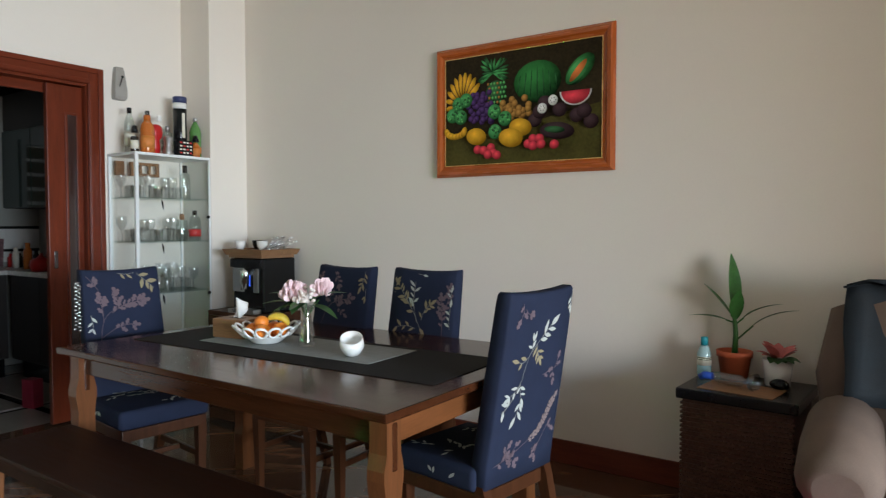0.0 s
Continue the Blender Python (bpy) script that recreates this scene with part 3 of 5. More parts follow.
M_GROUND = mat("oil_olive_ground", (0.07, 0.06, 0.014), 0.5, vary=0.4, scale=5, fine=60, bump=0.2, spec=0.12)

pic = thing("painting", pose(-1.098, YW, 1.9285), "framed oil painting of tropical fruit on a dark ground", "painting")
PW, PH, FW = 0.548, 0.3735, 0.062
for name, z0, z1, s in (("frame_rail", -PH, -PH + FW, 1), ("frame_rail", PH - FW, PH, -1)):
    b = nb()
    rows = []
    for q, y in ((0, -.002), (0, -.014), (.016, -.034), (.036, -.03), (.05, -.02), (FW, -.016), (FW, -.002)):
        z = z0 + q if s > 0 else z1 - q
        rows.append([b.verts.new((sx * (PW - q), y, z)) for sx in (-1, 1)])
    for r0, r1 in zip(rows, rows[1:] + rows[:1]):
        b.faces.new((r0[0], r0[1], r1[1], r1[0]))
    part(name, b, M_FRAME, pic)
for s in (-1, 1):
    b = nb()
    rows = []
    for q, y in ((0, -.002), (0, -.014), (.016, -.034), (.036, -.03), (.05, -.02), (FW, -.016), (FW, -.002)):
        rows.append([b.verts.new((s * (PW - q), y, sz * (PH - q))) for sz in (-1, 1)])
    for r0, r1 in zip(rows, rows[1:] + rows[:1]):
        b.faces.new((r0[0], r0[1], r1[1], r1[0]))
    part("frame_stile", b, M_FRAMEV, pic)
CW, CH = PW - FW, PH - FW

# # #

▶ [Prompt]: Omit the pictures, then repeat exactly each line from the beginning of the listing through the line with "fine=60, bump=0.2, spec=0.12)".

▶ [Written answer]:
0.0 s
Continue the Blender Python (bpy) script that recreates this scene with part 3 of 5. More parts follow.
M_GROUND = mat("oil_olive_ground", (0.07, 0.06, 0.014), 0.5, vary=0.4, scale=5, fine=60, bump=0.2, spec=0.12)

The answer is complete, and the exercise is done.